Features

Kalahari Copperbelt officially opens for business

Happier days: Boseto Mine operated for just three years before collapsing
 
Happier days: Boseto Mine operated for just three years before collapsing

The 422 workers who were offloaded unceremoniously in February 2015 when Boseto Mine closed down, have become the cautionary tale of attempting to extract value from the Kalahari Copperbelt.

Discovery Metals Limited spent US$175 million developing Boseto Mine, ran it for three years and watched it fall to its knees, weighed down in part by astronomical operating costs associated with the use of diesel power generation.

While a collapse in copper prices dealt Boseto’s deathblow, the mine was already compromised by its reliance on diesel generation, which accounted for 35% of its operating costs.

In 2014, the year before it closed, Boseto used a total of 17.1 million litres of diesel in generating its electricity, spending P26 million monthly.

Today, a handful of explorers are active on the Copperbelt, at various stages of advancement, attempting to tap into a resource estimated to hold at least seven million tonnes of copper, 250 million ounces of silver and other minerals such as lead.

The companies currently on the Copperbelt are generally following the old scent left by explorers such as Anglovaal, US Steel, BHP, Rio Tinto and Anglo American whose studies beginning from the 1960s helped prove mineralisation and grades to an extent.

Discovery Metals took the baton from these explorers and in 2012, at a ceremony headlined by President Ian Khama, launched Boseto Mine amidst high hopes for the opening up of the Copperbelt.

The infrastructure issues leading to the Mine’s fall, coupled with the global retreat of copper prices beginning in 2015, led to a slowdown in activity on the Copperbelt, as each exploration company could not work past the numbers.

However, hope is once again echoing across the Kalahari Copperbelt, anchored in the Botswana Power Corporation’s P4.8 billion project to power up the northwest through country-spanning transmission lines.

Launched recently, the North West Transmission Grid (NWTG) project will draw power from Morupule B to Maun via Orapa, spreading this to areas such as Toteng, Gantsi, Shakawe, Gumare, Pandamatenga and Kasane/Kazungula. Maun, Gantsi and Toteng all lie on the Kalahari Copperbelt.

“The NWTG will provide grid access to all sectors of the economy for example, mining, tourism, commercial, domestic and further improve the quality of electricity and reliability of supply in the country most importantly in the North Western districts thereby positioning the area as a lucrative investment zone for different economic players,” BPC chief executive officer, Stefan Schwarzfischer said at the project’s launch.

Minerals minister, Sadique Kebonang was looking at the bigger picture.

“The NWTG will allow for development and expansion of commercial ventures, including mining operations, into the North West. 

This in turn will facilitate economic diversification by lessening over-dependency on diamonds by the economy.

“The NWTG is a gateway to bigger developments that will support the growth of our country’s economy.”

The Copperbelt’s most advanced project, Khoemacau, has already positioned itself for the lighting up of the region.

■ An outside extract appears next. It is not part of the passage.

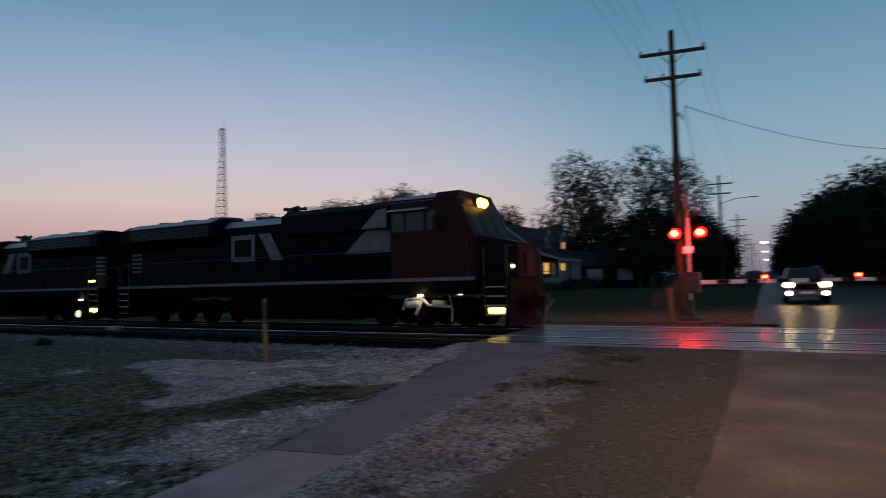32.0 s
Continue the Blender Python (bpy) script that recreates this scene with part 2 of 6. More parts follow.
class Mesh:
    """Collects vertices and faces for one mesh."""

    def __init__(self):
        self.v, self.f = [], []

    def add(self, verts, faces):
        n = len(self.v)
        self.v += [tuple(p) for p in verts]
        self.f += [tuple(i + n for i in face) for face in faces]
        return self

    def box(self, x0, y0, z0, x1, y1, z1, m=None, bevel=0.0):
        if bevel:
            bm = bmesh.new()
            bmesh.ops.create_cube(bm, size=1)
            for p in bm.verts:
                p.co = Vector(((x0 + x1) / 2 + p.co.x * (x1 - x0), (y0 + y1) / 2 + p.co.y * (y1 - y0), (z0 + z1) / 2 + p.co.z * (z1 - z0)))
            bmesh.ops.bevel(bm, geom=bm.edges[:], offset=bevel, segments=2, affect="EDGES", profile=0.5)
            vs, fs = [p.co.copy() for p in bm.verts], [[p.index for p in f.verts] for f in bm.faces]
            bm.free()
        else:
            vs = [Vector((x, y, z)) for x in (x0, x1) for y in (y0, y1) for z in (z0, z1)]
            fs = [(0, 1, 3, 2), (4, 6, 7, 5), (0, 4, 5, 1), (2, 3, 7, 6), (0, 2, 6, 4), (1, 5, 7, 3)]
        return self.add([m @ p for p in vs] if m else vs, fs)

    def tube(self, a, b, r0, r1=None, sides=8, caps=True):
        a, b = Vector(a), Vector(b)
        r1 = r0 if r1 is None else r1
        d = (b - a)
        if d.length < 1e-6:
            return self
        q = d.to_track_quat("Z", "Y")
        vs = []
        for p, r in ((a, r0), (b, r1)):
            for k in range(sides):
                g = 2 * math.pi * k / sides
                vs.append(p + q @ Vector((r * math.cos(g), r * math.sin(g), 0)))
        fs = [(k, (k + 1) % sides, sides + (k + 1) % sides, sides + k) for k in range(sides)]
        if caps:
            fs += [tuple(reversed(range(sides))), tuple(range(sides, 2 * sides))]
        return self.add(vs, fs)

    def path(self, points, r, sides=6):
        """A round rod bent through the points, in one piece."""
        pts = [Vector(p) for p in points]
        vs, n = [], len(pts)
        for i, p in enumerate(pts):
            d = pts[min(i + 1, n - 1)] - pts[max(i - 1, 0)]
            q = d.to_track_quat("Z", "Y")
            vs += [p + q @ Vector((r * math.cos(6.28319 * k / sides), r * math.sin(6.28319 * k / sides), 0)) for k in range(sides)]
        fs = [(i * sides + k, i * sides + (k + 1) % sides, (i + 1) * sides + (k + 1) % sides, (i + 1) * sides + k) for i in range(n - 1) for k in range(sides)]
        return self.add(vs, fs + [tuple(reversed(range(sides))), tuple(range((n - 1) * sides, n * sides))])

    def prism(self, outline, axis, lo, hi):
        """A flat outline pushed along an axis (0, 1 or 2)."""
        n = len(outline)
        vs = []
        for w in (lo, hi):
            for a, b in outline:
                p = [a, b]
                p.insert(axis, w)
                vs.append(p)
        fs = [tuple(range(n)), tuple(reversed(range(n, 2 * n)))] + [(k, k + n, (k + 1) % n + n, (k + 1) % n) for k in range(n)]
        return self.add(vs, fs)

    def data(self, name, material, smooth=False):
        me = bpy.data.meshes.new(name)
        me.from_pydata(self.v, [], self.f)
        bm = bmesh.new()
        bm.from_mesh(me)
        bmesh.ops.recalc_face_normals(bm, faces=bm.faces[:])
        bm.to_mesh(me)
        bm.free()
        if material:
            me.materials.append(material)
        if smooth:
            me.polygons.foreach_set("use_smooth", [True] * len(me.polygons))
        me.update()
        return me


def part(name, mesh, material, parent=None, label="", m=None, smooth=False):
    ob = new(name, mesh if isinstance(mesh, bpy.types.Mesh) else mesh.data(name, material, smooth))
    if parent:
        ob.parent = parent
    if m:
        ob.matrix_basis = m
    if label:
        ob["label"] = label
    return ob


def thing(name, m, label, category, group="", kind=""):
    ob = new(name)
    ob.matrix_basis = m
    ob.empty_display_size = 0.2
    return tagged(ob, label, category, group, kind)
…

The Cupric Canyon Capital-owned operation has already signed an MoU with the BPC for power to its planned 50,000 tonne per annum mine, due by 2020. Cupric Canyon, a British private equity firm, snapped up Boseto for a bargain in 2015, paying US$35 million for an extensive facility that boasted the Copperbelt’s only processing plant.

Other players include MOD Resources, which holds 25 prospecting licences spread across 12,664 square metres of the Copperbelt.

The Australian company plans to soon spend US$172 million on a mine that will produce 23,000 tonnes per annum starting from 2022. At current prices, the company expects to generate US$730 million in baseline earnings annually, with the estimate rising by US$10 million per annum if electricity is in place by January 2022.

Other active explorers include Kalahari Metals from the United Kingdom, which has 4,000 square metres on the Copperbelt and Australian explorer, Metallum, which holds 5,161 square kilometres.

In their frequent updates to the market, all the explorers are bubbling about the Kalahari Copperbelt’s potential, a level of optimism heightened by prevailing copper prices which have rebounded in recent years and are pointing towards highs last seen in 2014.

Metallum, the newest player on the Copperbelt, bought its way into the action via a 2.75 million Australian dollar takeover last August.

“We are pleased to deliver this exciting portfolio of copper tenements to Metallum, who share our view of the exploration potential of the rapidly emerging Kalahari Copperbelt,” Metallum managing director, Grant Ferguson said.

Nearly 60 years after explorers first noted the “quartz veins rich in copper, silver and lead” in what was then referred to as “North Ghanziland,” the Kalahari Copperbelt appears to have lined up all the variables needed for the sustainable unlocking of its secrets.